A simple direct reconstruction problem like this one is always a good initial test for a DP solver. It can be tested independently before moving on to more complex setups, e.g., coupling it with an NN. If the direct optimization does not converge, there’s probably still something fundamentally wrong, and there’s no point involving an NN.

Now we have a first example to show similarities and differences of the two approaches.

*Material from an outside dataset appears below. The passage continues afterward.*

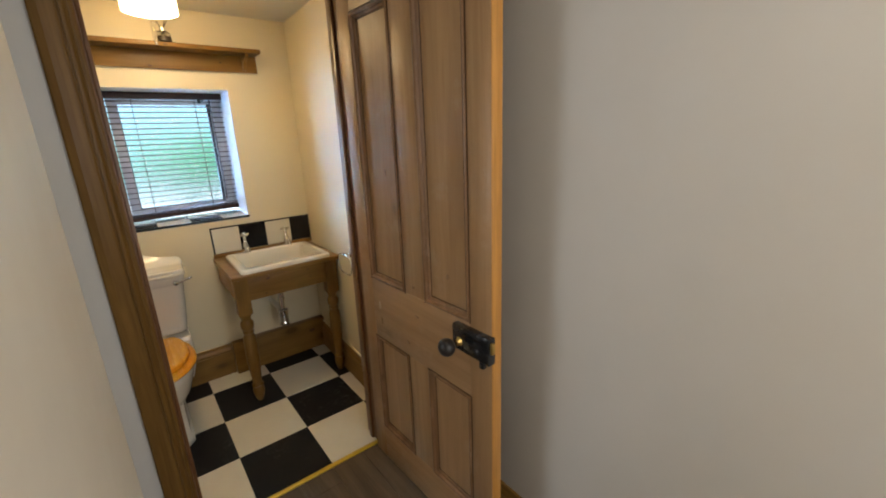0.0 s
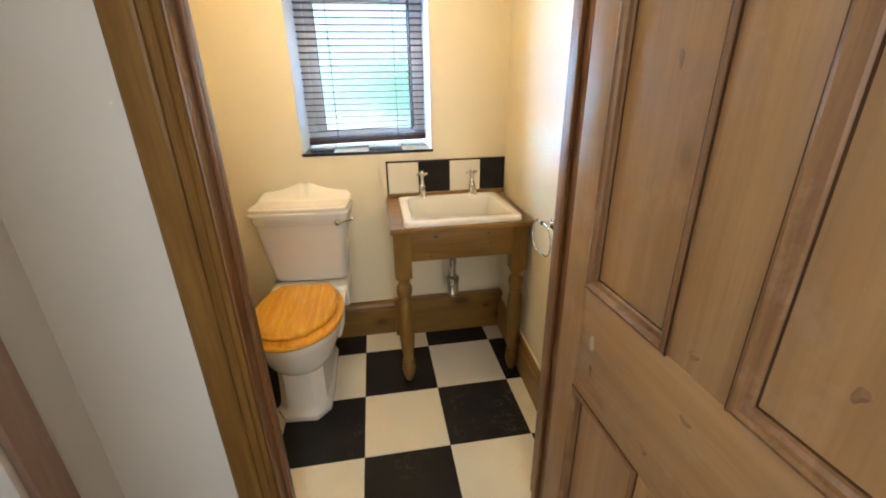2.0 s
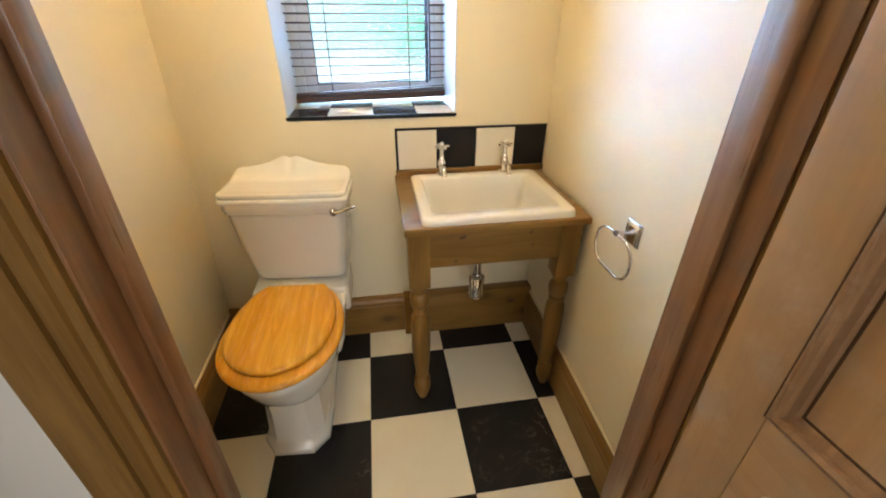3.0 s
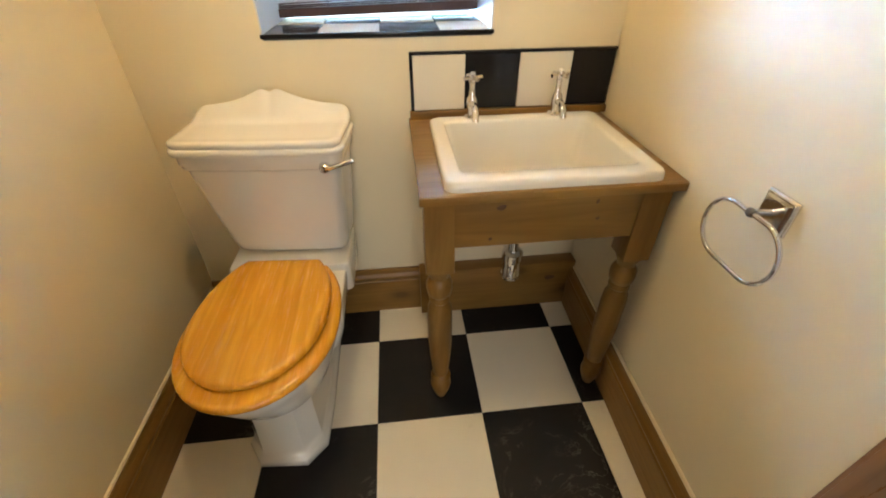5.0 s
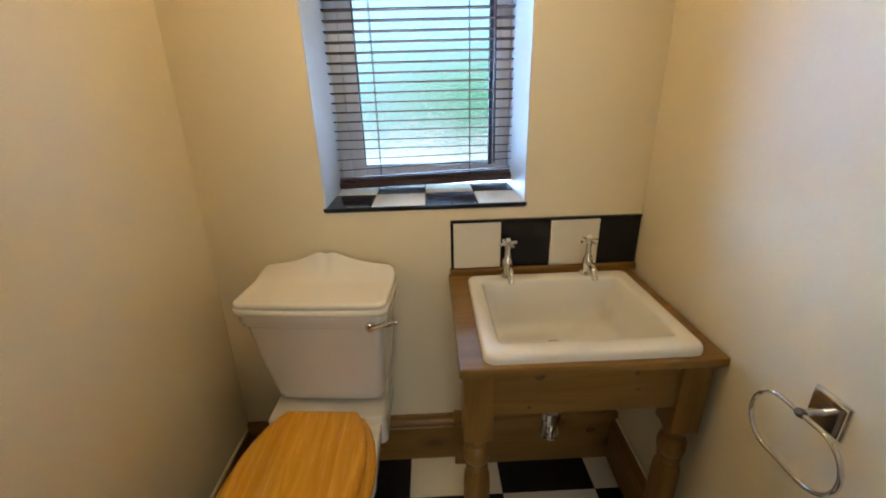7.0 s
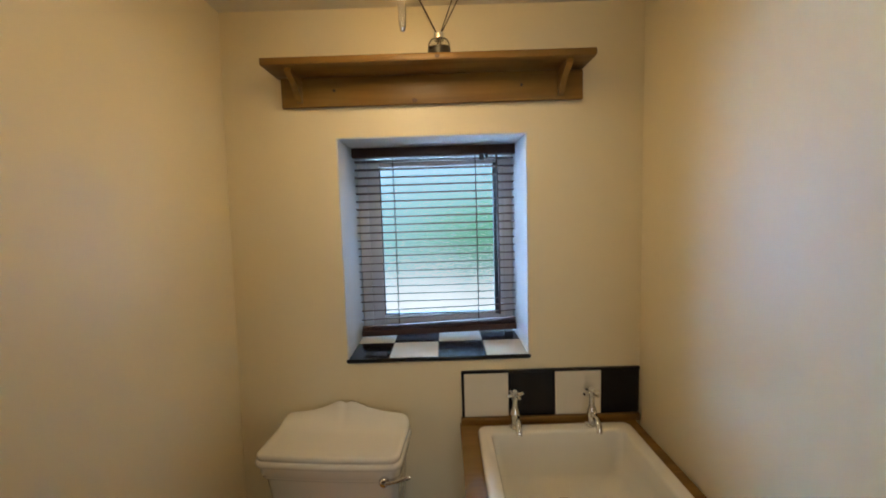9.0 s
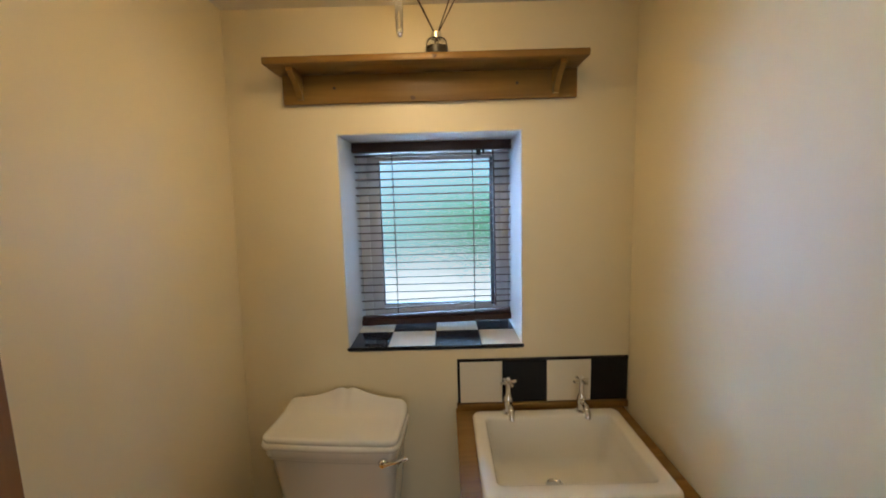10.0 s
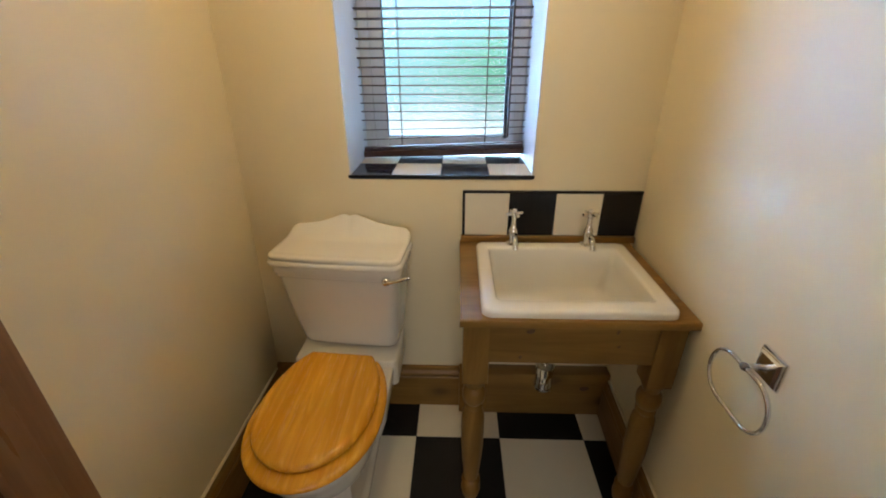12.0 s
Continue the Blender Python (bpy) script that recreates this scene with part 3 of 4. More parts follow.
# ---- tiled window sill ----
sill = thing("window_sill", (0.29, 2.92, 1.0), "window sill of glossy black and cream tiles", "window sill", kind="structure")
part("bedding", box(WIN[0], WIN[1], BACK + 0.002, 3.064, WIN[2] - 0.012, WIN[2] - 0.003), GROUT, sill, smooth=False)
xs = [WIN[0] + 0.001, 0.120, 0.287, 0.452, WIN[1] - 0.001]
ys = [BACK + 0.006, 2.925, 3.062]
for j in range(2):
    for i in range(4):
        dark = (i + j) % 2 == 0
        part("tile", box(xs[i] + 0.001, xs[i + 1] - 0.001, ys[j] + 0.001, ys[j + 1] - 0.001, WIN[2] - 0.004, WIN[2] + 0.002, 0.0015, 1), GLAZE_BLACK if dark else GLAZE_CREAM, sill)
part("edge_trim", box(WIN[0] - 0.004, WIN[1] + 0.004, BACK - 0.004, BACK + 0.006, WIN[2] - 0.008, WIN[2] + 0.003, 0.002), GLAZE_BLACK, sill, "black edging strip")

# ---- venetian blind ----
blind = thing("venetian_blind", (0.29, 2.985, WIN[3]), "dark wooden venetian blind, slats open, skewed at the bottom", "blind")
part("headrail", box(WIN[0] + 0.004, WIN[1] - 0.002, 2.958, 3.002, 1.704, 1.742, 0.003), SLAT_WOOD, blind)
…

In the next section, we’ll present a discussion of the findings so far, before moving to more complex cases in the following chapter.

Next steps#

As before, there’s variety of things that can be improved and experimented with using the code above:

You can try to adjust the training parameters to further improve the reconstruction.
Activate a different optimizer, and observe the changing (not necessarily improved) convergence behavior.
Vary the number of steps, or the resolution of the simulation and reconstruction.
Try adding @jit_compile in a line before loss_function. This will incude a one-time compilation cost, but greatly speed up the optimization.